5. Clash with the Tough Chef (20:45–24:57)
- Warning about Chef:
- Nick and Molly build up the chef’s fearsome reputation ("he is undoubtful to killing you with a cleaver" (20:54)).
- Fibber’s Bravado:
- Initially unimpressed by the chef’s size and supposed wrestling lineage.
- Unwittingly squirts whipped cream in the chef’s face (22:13–22:20), triggering silent rage.
- Physical comedy escalates; the chef takes silent revenge by sharpening his knives menacingly.
- Cutting Up:
- More chaos as Fibber tries to demonstrate cabbage-chopping and accidentally hits the chef (24:30).
- Nick and Molly comment on the chef's immense strength (“look at his muscles, Miggy…” (24:35)).
- Chef’s Limited English:
- Amusing exchange on the chef’s inability to understand Fibber's threats (25:13–25:18), spurring Fibber to bluster behind the chef’s back.
6. Tall Tales and Final Disaster (25:38–27:10)
- Fibber’s Wrestling Boasts:
- Tells an exaggerated story about wrestling “four top heavyweights at once” and using “basket weaving” holds (26:15–26:29).
- Molly and Nick’s skepticism is palpable.
- Catastrophic Finish:
- Fibber demonstrates a wrestling move, accidentally hitting the chef with a stool (27:03).
- The chef “comes for him,” and panic erupts in the kitchen (27:05–27:18).
- Memorable Exit:
- Nick (exasperated): “That stool is for landing on the chef's bun… [he’s] coming forth to make mincemeats of you, pizza cookies.” (27:03–27:10)
Notable Quotes & Memorable Moments
- Nick’s fractured English:
- “Huckly Duckly, come on out in the restaurant, Mr. McGee.” (07:30)

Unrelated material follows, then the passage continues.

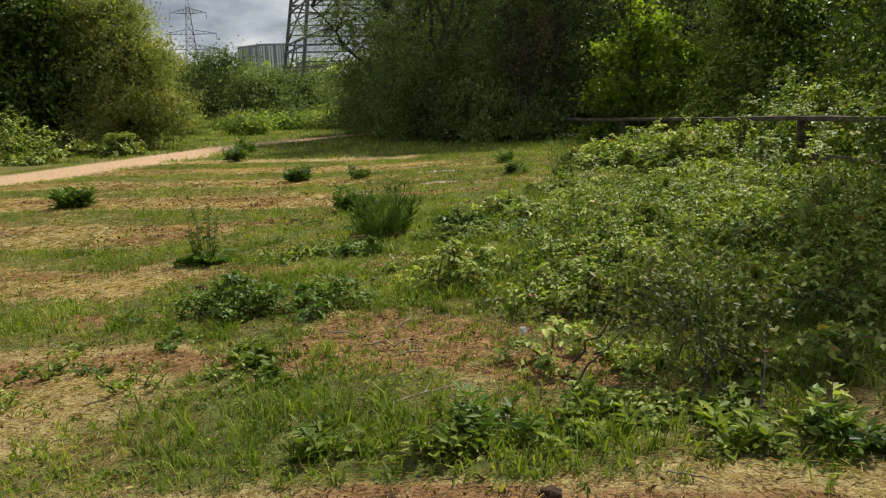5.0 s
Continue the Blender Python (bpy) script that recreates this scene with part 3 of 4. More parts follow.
def make_block():
    """A tall clad building far behind the trees: two faces meet at a corner."""
    root = empty_at("tower_block", -250.5, 500, -0.5, "distant grey-blue block with pale vertical cladding stripes", "building")
    pts = [Vector((-26, 16, 0)), Vector((0, 0, 0)), Vector((13.4, 10, 0)), Vector((-12.6, 26, 0))]
    bm = bmesh.new()
    lo = [bm.verts.new(p) for p in pts]
    hi = [bm.verts.new(p + Vector((0, 0, 37.0))) for p in pts]
    for i in range(4):
        bm.faces.new((lo[i], lo[(i + 1) % 4], hi[(i + 1) % 4], hi[i]))
    part("wall", bm, M_CLAD_D, root)
    bm = bmesh.new()
    lo = [bm.verts.new(p + Vector((0, 0, 37.0))) for p in pts]
    hi = [bm.verts.new(p * 1.0 + Vector((0, 0, 37.7))) for p in pts]
    for i in range(4):
        bm.faces.new((lo[i], lo[(i + 1) % 4], hi[(i + 1) % 4], hi[i]))
    bm.faces.new(hi)
    part("roof", bm, M_CLAD_D, root)
    r = random.Random(4)
    for a, b, count, share in ((pts[0], pts[1], 15, 0.45), (pts[1], pts[2], 10, 0.6)):
        out = (b - a).cross(Vector((0, 0, 1))).normalized()
        for i in range(count):
            wide = share * r.uniform(0.6, 1.3)
            p, q = a.lerp(b, (i + 0.2) / count), a.lerp(b, (i + 0.2 + wide) / count)
            bm = bmesh.new()
            vs = [bm.verts.new(v + o) for o in (Vector(), out * 0.25) for v in (p, q, q + Vector((0, 0, 36.4)), p + Vector((0, 0, 36.4)))]
            for f in ((4, 5, 6, 7), (0, 1, 5, 4), (1, 2, 6, 5), (2, 3, 7, 6), (3, 0, 4, 7)):
                bm.faces.new([vs[k] for k in f])
            part("panel", bm, M_CLAD_L if r.random() < 0.75 else M_CLAD_D, root)


make_block()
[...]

- “Dishwashing. Who me? No, sir, not me, Nick. Why that'd be like hiring this here fellow Professor Einstein to do little Willie's homework.” (06:30)
- Comic reversals:
- Molly, on the dummy chicken: “That's what you get for trying to pull its leggie.” (19:21)
- On the restaurant’s complexity:
- Nick: “Parts time, wash dishes. Parts time, wait stablies, Parts time exchanging for to be cashiers. Always got to keep him plenty busy in the restaurant business.” (06:49)
- Nick, about kitchen doors: “One door is for going out from one door is for coming inside... it is very fine ideas with trace full dishes to use door for properly usefulness.” (11:29)
- Physical Comedy, Sound Effect Cues:
- Molly: "Get up McGee and scrape the gravy off your face." (11:02)
Timestamps for Important Segments
| Segment | Timestamp | |-------------------------------------|---------------| | Fibber & Molly enter restaurant | 03:50–05:12 | | Nick De Populous introduced | 05:10–07:02 | | Carrying trays/dish disaster | 07:02–11:49 | | Kitchen/metaphorical chickens | 18:20–19:13 | | Refrigerator meat jokes | 19:45–21:13 | | Tough chef run-in | 20:45–24:57 | | Fibber’s wrestling story | 25:38–26:38 | | Final kitchen chaos | 27:03–27:18 |
Final Thoughts
This episode is a showcase of the classic radio comedy style—quick-witted, pun-laden, and delightfully physical (in an audio sense). The interplay between Fibber, Molly, and Nick delivers laughter through misunderstandings, overblown bravado, and situational slapstick, culminating with Fibber's narrow escape from the kitchen—reminding all that perhaps dishwashing is not his true calling.
For fans of old-time radio, “McGee Tangles with a Tough Chef” is a prime example of why Fibber McGee and Molly was a household favorite, with timeless laughs, sharp timing, and lovable characters.